Return the data exactly, with all pictures removed.

[start Source data]

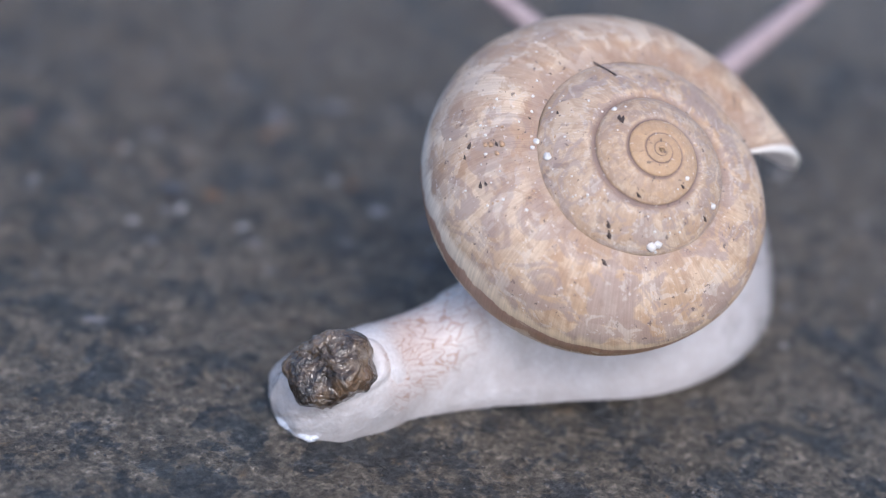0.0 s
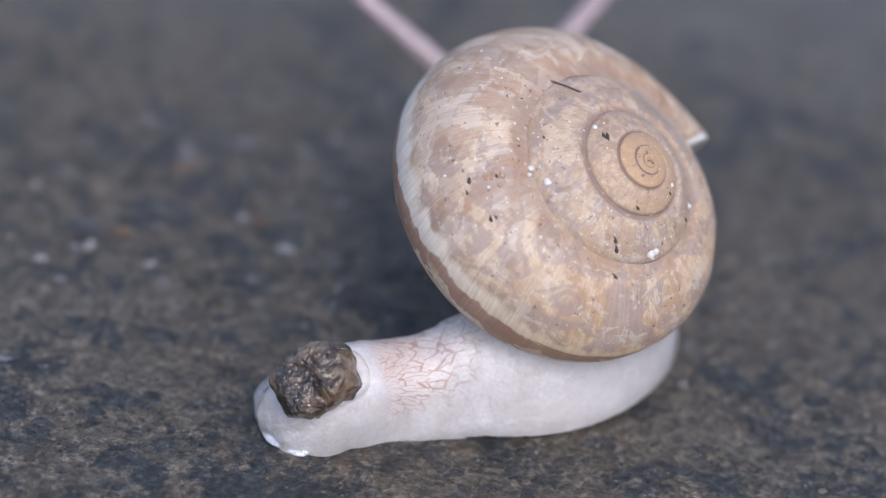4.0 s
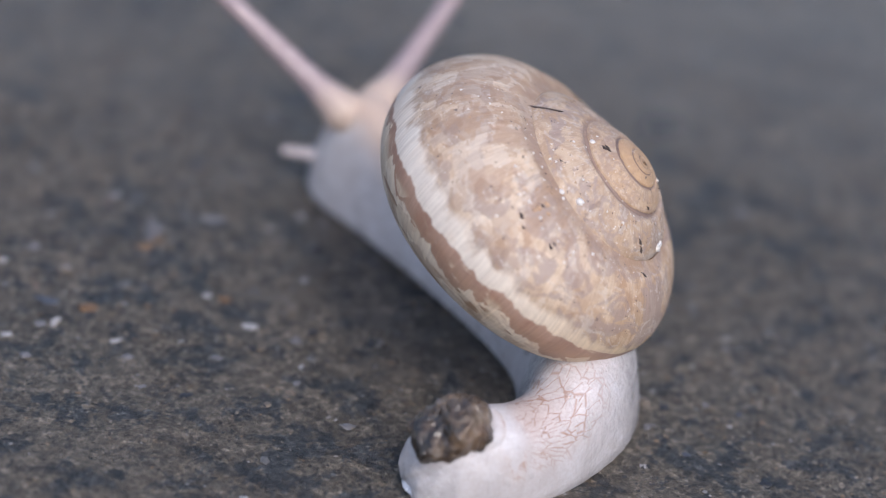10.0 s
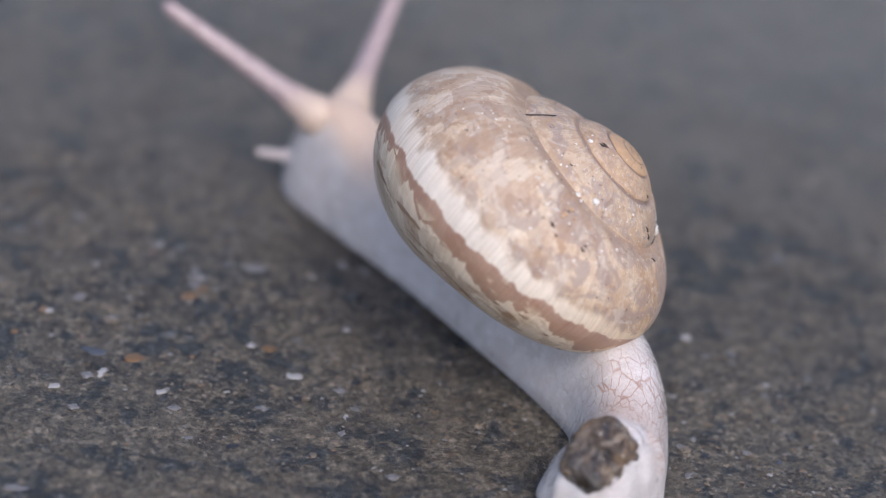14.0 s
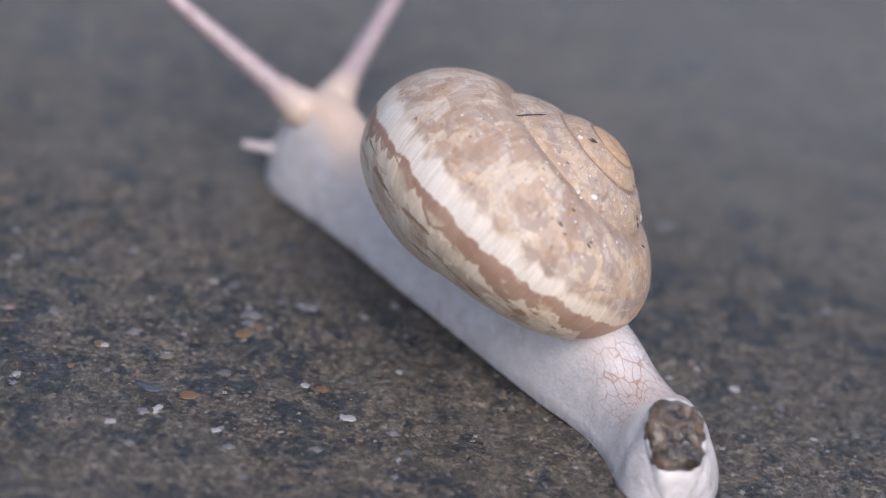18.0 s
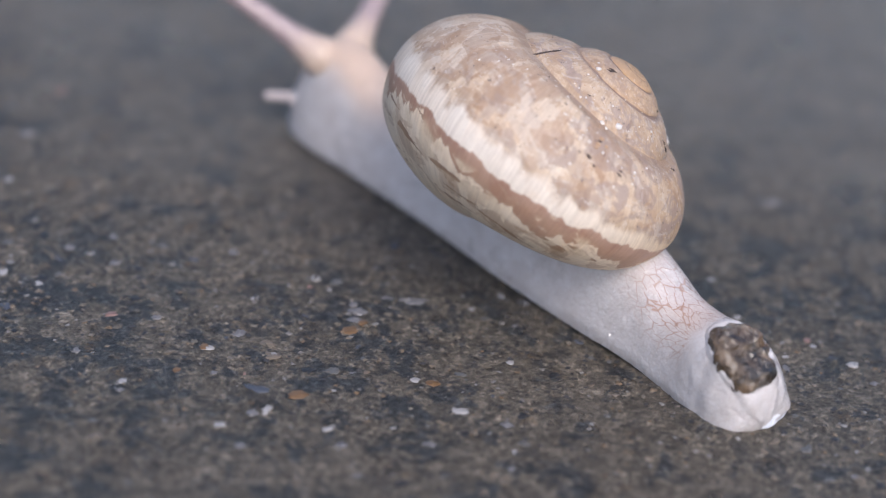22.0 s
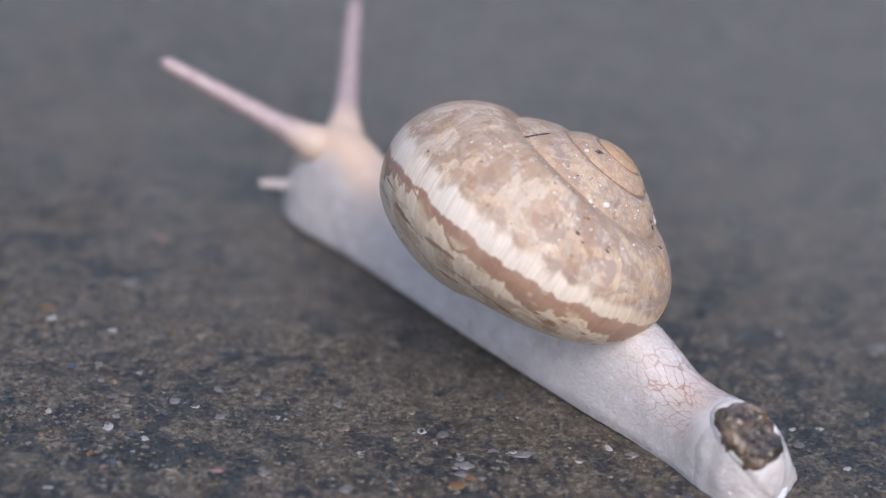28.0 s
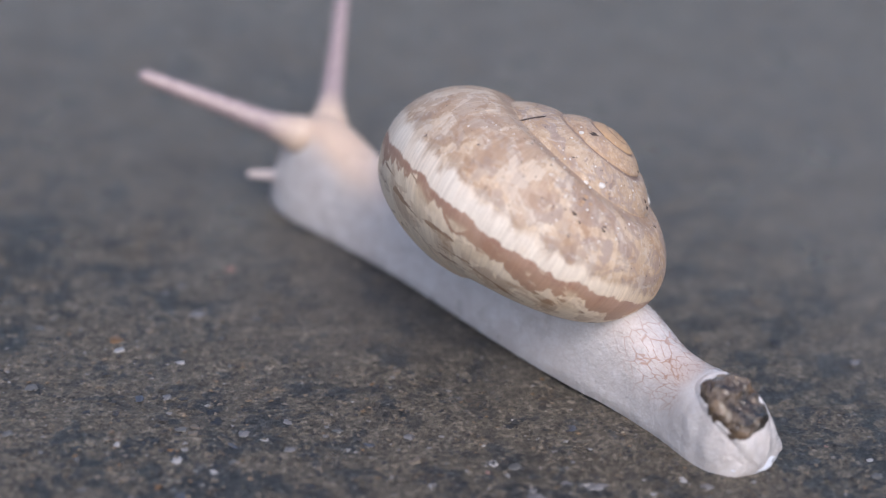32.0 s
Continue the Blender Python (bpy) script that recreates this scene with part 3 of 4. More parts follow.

[end Source data]

__Result__:
0.0 s
4.0 s
10.0 s
14.0 s
18.0 s
22.0 s
28.0 s
32.0 s
Continue the Blender Python (bpy) script that recreates this scene with part 3 of 4. More parts follow.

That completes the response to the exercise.